Dia berharap putusan MK tersebut memberi kekuatan kepada Bawaslu untuk menegakkan prinsip netralitas pejabat daerah, ASN, dan TNI-Polri. "Terutama para kades ini betul-betul memahami bahwa sanksinya bukan hanya sanksi administratif, tapi ada sanksi pidananya, kemarin diputuskan oleh MK," ujarnya.
Pejabat negara hingga anggota TNI-Polri bisa dipidana jika terbukti tidak netral atau terlibat upaya memenangkan paslon tertentu di Pilkada 2024. Hal itu tertuang dalam amar Putusan Nomor 136/PUU-XXII/2024 yang dibacakan Ketua Mahkamah Konstitusi (MK) Suhartoyo di Ruang Sidang Pleno MK, Jakarta, Kamis (14/11/2024).

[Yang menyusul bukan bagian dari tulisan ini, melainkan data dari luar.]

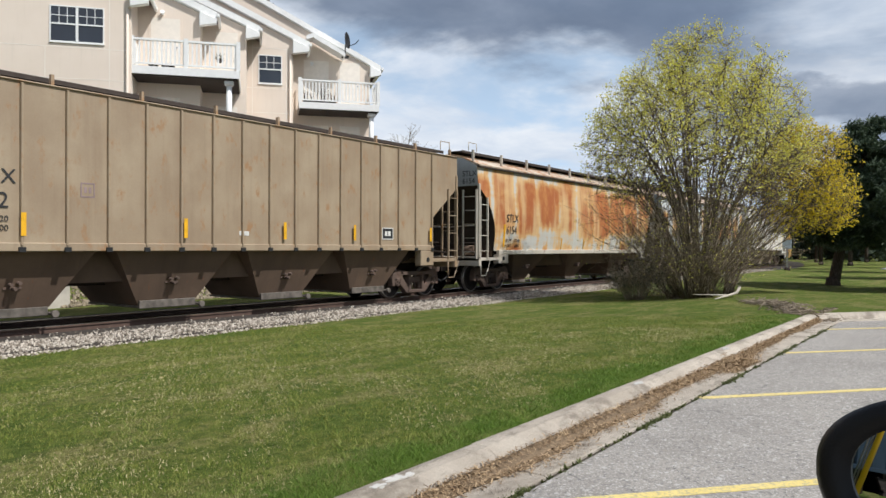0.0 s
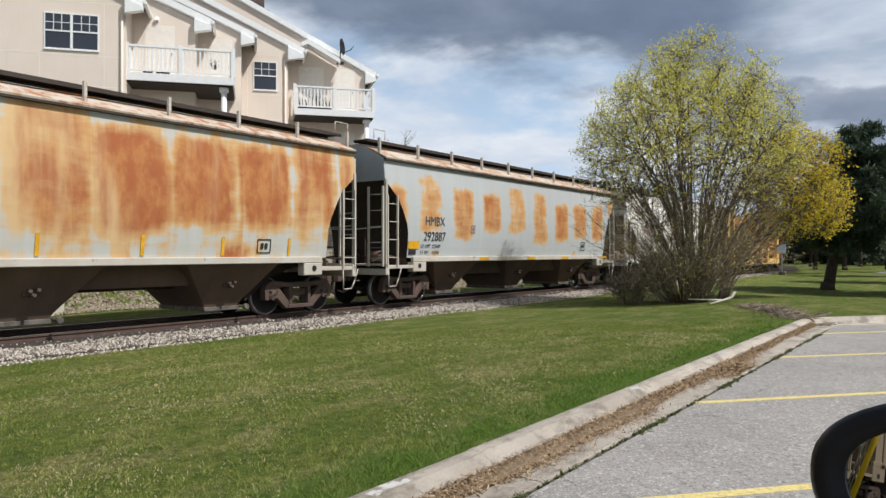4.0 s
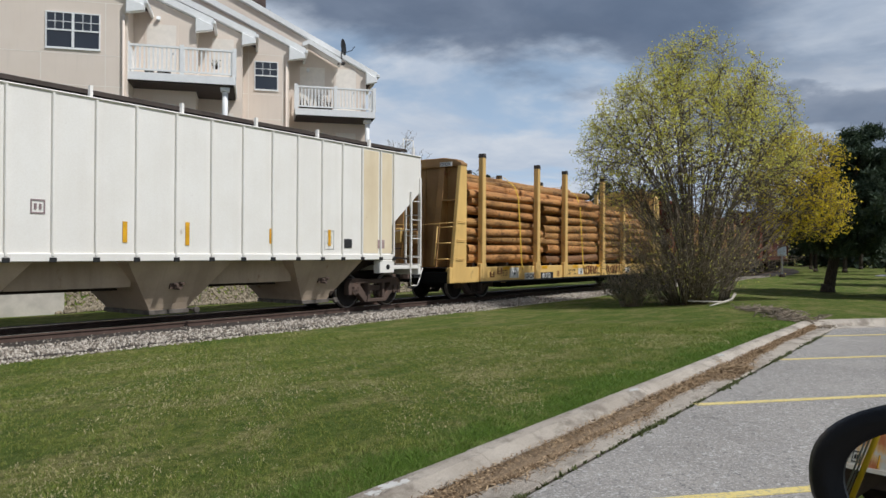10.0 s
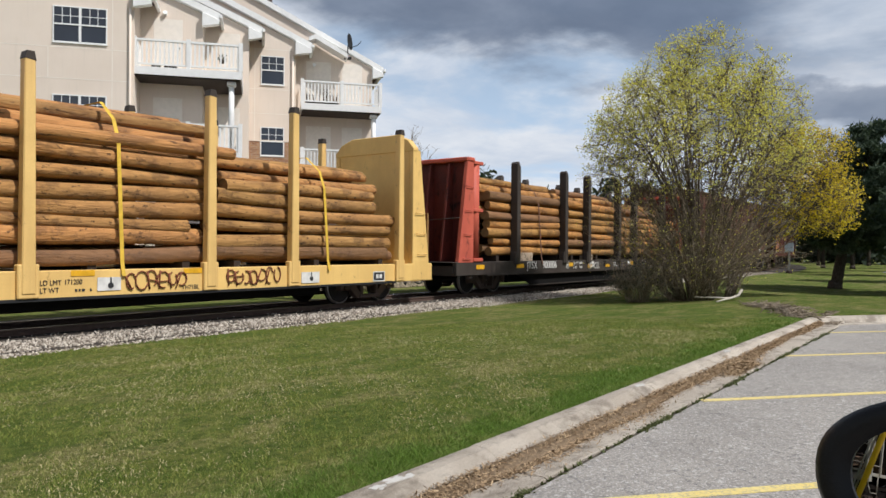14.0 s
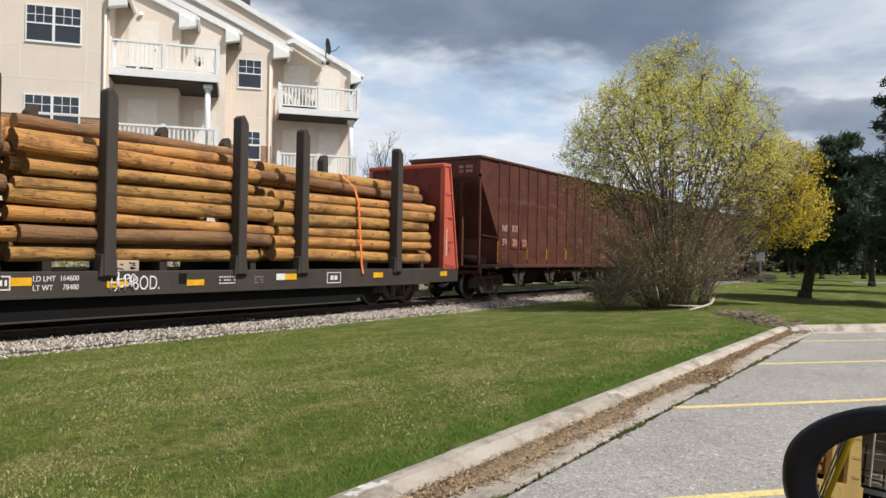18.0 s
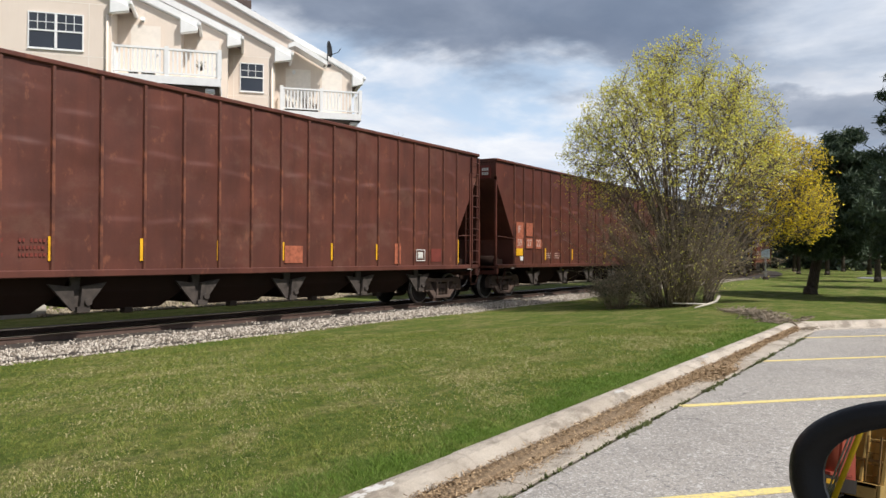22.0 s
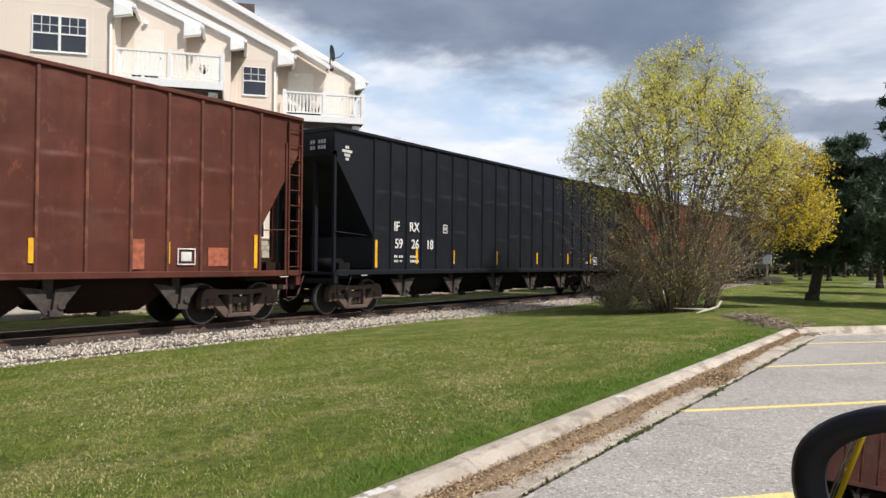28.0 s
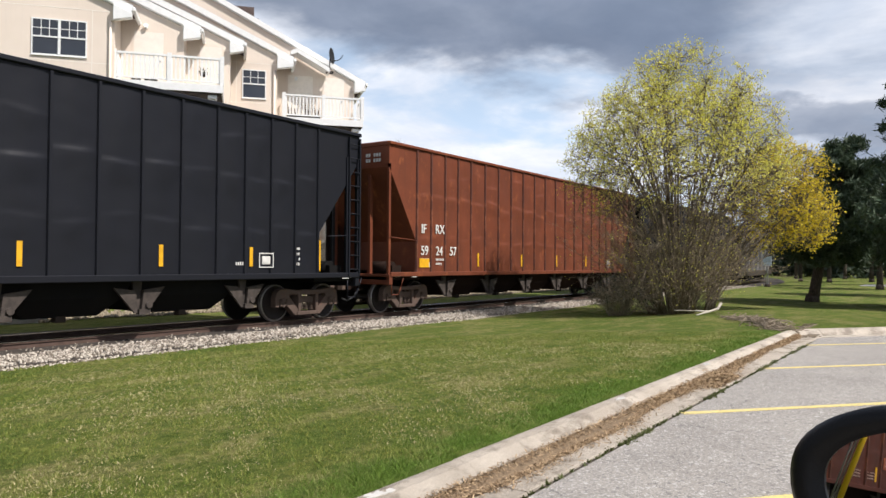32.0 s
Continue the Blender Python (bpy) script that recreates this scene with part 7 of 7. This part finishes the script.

Dalam putusannya, MK memasukkan frasa "pejabat daerah" dan "anggota TNI/Polri" ke dalam norma Pasal 188 Undang-Undang Nomor 1 Tahun 2015 tentang Pemilihan Gubernur, Bupati, dan Wali Kota. "Mengabulkan permohonan pemohon untuk seluruhnya," ujar Ketua MK Suhartoyo.
Pasal 188 UU 1/2015 berbunyi: "Setiap pejabat negara, pejabat aparatur sipil negara, dan kepala desa atau sebutan lain/lurah yang dengan sengaja melanggar ketentuan sebagaimana dimaksud dalam Pasal 71 (UU No.10 Tahun 2016) , dipidana dengan pidana penjara paling singkat 1 bulan atau paling lama 6 bulan dan/atau denda paling sedikit Rp600.000,00 atau paling banyak Rp6.000.000,00."

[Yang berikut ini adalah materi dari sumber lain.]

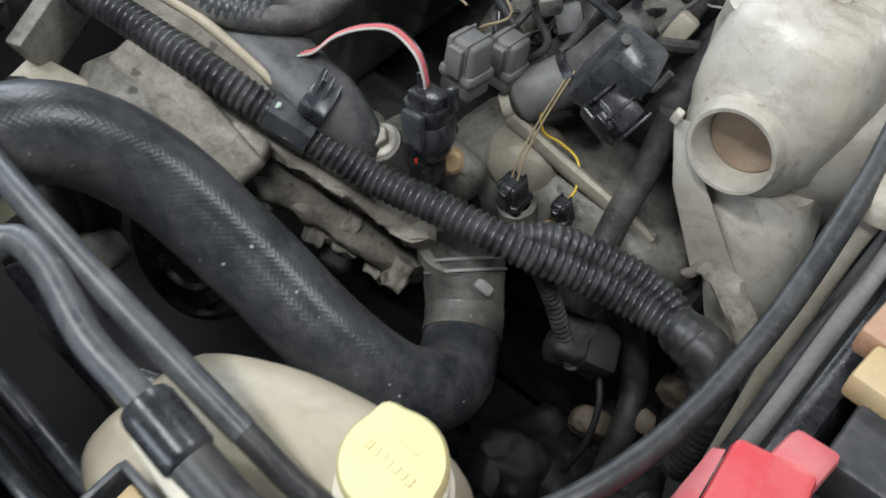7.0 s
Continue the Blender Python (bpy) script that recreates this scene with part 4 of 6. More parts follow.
# ---- dipstick and pipes ----
dip = thing("dipstick", "pale yellow dipstick handle with looped ring", "dipstick", (-0.24, -0.03, 0.2))
RU, RV = Vector((0.10, 0.93, 0.35)).normalized(), Vector((0.98, -0.12, 0.05)).normalized()
ring = [Vector((-0.232, 0.003, 0.247)) + RU * 0.0175 * math.cos(a * math.pi / 6) + RV * 0.0125 * math.sin(a * math.pi / 6) for a in range(13)]
part("ring", sweep(ring, 0.0042, 10, 0.003), pale_plastic, dip)
part("grip", sweep([(-0.235, 0.004, 0.232), (-0.246, 0.003, 0.229), (-0.270, 0.001, 0.227)], 0.0064, 12, 0.003), pale_plastic, dip)
part("rod", sweep([(-0.226, 0.004, 0.240), (-0.19, 0.008, 0.243), (-0.146, 0.012, 0.246)], 0.0042, 10), tan_plate, dip)
pipes = thing("coolant_pipes", "dirty tan alloy pipes bending down behind the duct", "pipe", (-0.32, -0.05, 0.15))
part("pipe", sweep([(-0.250, -0.028, 0.250), (-0.290, -0.030, 0.250), (-0.325, -0.034, 0.248), (-0.338, -0.052, 0.240), (-0.337, -0.085, 0.215)], 0.0065, 12), tan_metal, pipes)
part("pipe", sweep([(-0.255, -0.050, 0.252), (-0.295, -0.050, 0.252), (-0.335, -0.052, 0.250), (-0.358, -0.064, 0.242), (-0.363, -0.09, 0.215), (-0.363, -0.11, 0.18)], 0.0085, 14), tan_metal, pipes)
part("flange", box((0.065, 0.035, 0.02), pose(-0.32, -0.082, 0.236, 0, 0, 12), 0.006), tan_metal, pipes)
part("nut", lathe([(0.012, 0), (0.012, 0.01), (0.010, 0.012), (0.004, 0.012)], at((-0.352, -0.085, 0.244), (0, -0.4, 0.8)), 6), tan_plate, pipes)
part("small_hose", sweep([(-0.365, -0.082, 0.240), (-0.388, -0.080, 0.245), (-0.402, -0.092, 0.235), (-0.408, -0.115, 0.20)], 0.0068, 12), tan_plate, pipes)
part("bracket", box((0.012, 0.05, 0.03), pose(-0.104, -0.075, 0.255, 20, 0, 14), 0.002), dirty_alloy, pipes, "dull alloy lug")

# ---- cream plate and things behind the radiator ----
tie = thing("tie_plate", "flat tan metal plate bridging to the radiator", "bracket", (-0.07, -0.21, 0.28))
a0, b0 = Vector((-0.0810, -0.171, 0.3215)), Vector((-0.0550, -0.169, 0.3195))
a1, b1 = Vector((-0.0710, -0.245, 0.3035)), Vector((-0.0470, -0.243, 0.3020))
part("plate", folded([(a0, b0), (a1, b1)], 0.003), tan_plate, tie)
part("lip", folded([(a0, b0), (a0 + Vector((0, 0.004, -0.02)), b0 + Vector((0, 0.004, -0.02)))], 0.003), tan_plate, tie)
part("foot", box((0.018, 0.01, 0.012), pose(-0.059, -0.250, 0.292), 0.002), dirty_alloy, tie)
pump = thing("water_pump", "dusty alloy water pump housing behind the radiator", "pump", (-0.06, -0.09, 0.1))
part("housing", lathe([(0.045, 0), (0.045, 0.02), (0.035, 0.03), (0.03, 0.05), (0.012, 0.055)], at((-0.055, -0.06, 0.20), (0, -1, 0.15)), 24), dirty_alloy, pump)
part("pulley", lathe([(0.05, 0), (0.052, 0.004), (0.047, 0.010), (0.052, 0.016), (0.05, 0.02), (0.03, 0.02), (0.025, 0.012)], at((-0.055, -0.115, 0.21), (0, -1, 0.1)), 32), engine_dark, pump)
part("block", box((0.05, 0.04, 0.05), pose(-0.085, -0.10, 0.215, 10, 5, 10), 0.008), tan_metal, pump, "dusty tan casting")
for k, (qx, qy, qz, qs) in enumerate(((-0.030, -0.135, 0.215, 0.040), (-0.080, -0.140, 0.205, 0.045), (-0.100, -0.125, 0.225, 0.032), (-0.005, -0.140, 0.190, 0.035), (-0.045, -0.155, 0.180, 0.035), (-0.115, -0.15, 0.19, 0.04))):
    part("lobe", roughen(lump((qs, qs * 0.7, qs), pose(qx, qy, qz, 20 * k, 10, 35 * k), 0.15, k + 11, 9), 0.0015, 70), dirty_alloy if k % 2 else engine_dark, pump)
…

DPD PDIP Jawa Tengah (Jateng) menyambut putusan Mahkamah Konstitusi (MK) yang mengabulkan permohonan uji materiel Pasal 188 UU Nomor 1 Tahun 2015 tentang Penetapan Perpu Nomor 1 Tahun 2014 tentang Pemilihan Gubernur, Bupati, dan Wali Kota terhadap UUD 1945. Dengan putusan itu, kini pejabat daerah dan anggota TNI/Polri yang melanggar prinsip netralitas dalam pilkada bisa dipidana.
"Dengan terbitnya atau diputuskannya putusan Mahkamah Konstitusi ini, maka bagi aparat daerah dan TNI-Polri ketika melakukan pelanggaran terhadap kampanye, dapat dihukum dengan pidana. Yang awalnya itu tidak ada ketentuan pidananya," ungkap Kepala Badan Bantuan Hukum dan Advokasi Rakyat DPD PDIP Jateng M Ali Purnomo, Selasa (19/11/2024).

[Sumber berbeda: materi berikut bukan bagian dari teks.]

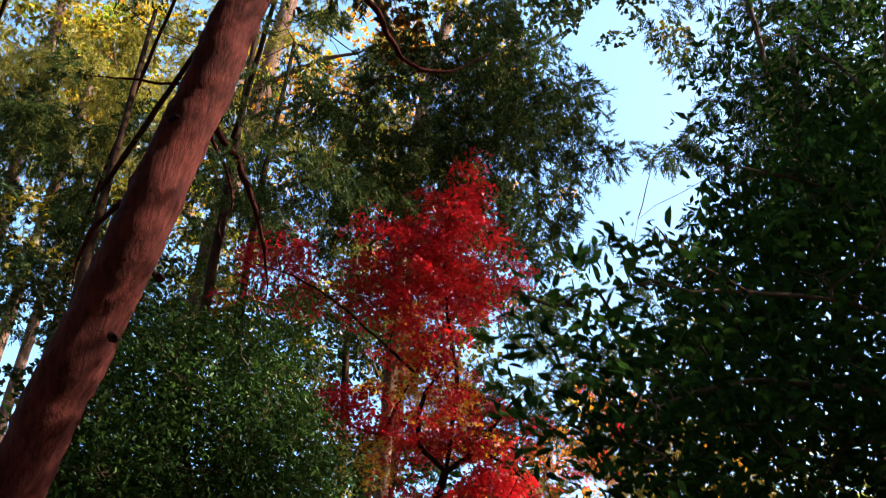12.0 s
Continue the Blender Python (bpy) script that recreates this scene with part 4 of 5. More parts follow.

Dia menambahkan, dalam pemilu, terkadang ada pola-pola pelibatan pejabat daerah dan anggota TNI-Polri untuk menguntungkan paslon tertentu. "Kita harapkan pada saudara kita pejabat daerah maupun TNI, terutama Polri, juga untuk menaati (putusan MK) sebagai suatu proses demokrasi agar pemilihan kepala daerah serentak di 2024 ini sejalan dengan asas pemilihan umum, yakni jurdil (jujur dan adil)," kata Ali.
"Kita harapkan juga penyelenggara pemilu, baik KPU, terutama Bawaslu yang akan menerima pengaduan berkaitn dengan dugaan pelanggaran bagi pejabat daerah dan anggota TNI-Polri, tindak pidanaya, ini juga jangan sampai menolak," tambah Ali.
Dalam Pilgub Jateng 2024, PDIP mengusung Andika Perkasa dan Hendrar Prihadi (Hendi) sebagai cagub-cawagub. Andika diketahui merupakan purnawirawan jenderal yang sebelumnya sempat menduduki posisi panglima TNI.
Lawan Andika-Hendi adalah paslon yang diusung Koalisi Indonesia Maju (KIM) Plus, Ahmad Luthfi-Taj Yasin Maimoen. Luthfi diketahui berlatar belakang polisi. Sebelum mencalonkan diri sebagai cagub, dia sempat menjabat sebagai kapolda Jateng.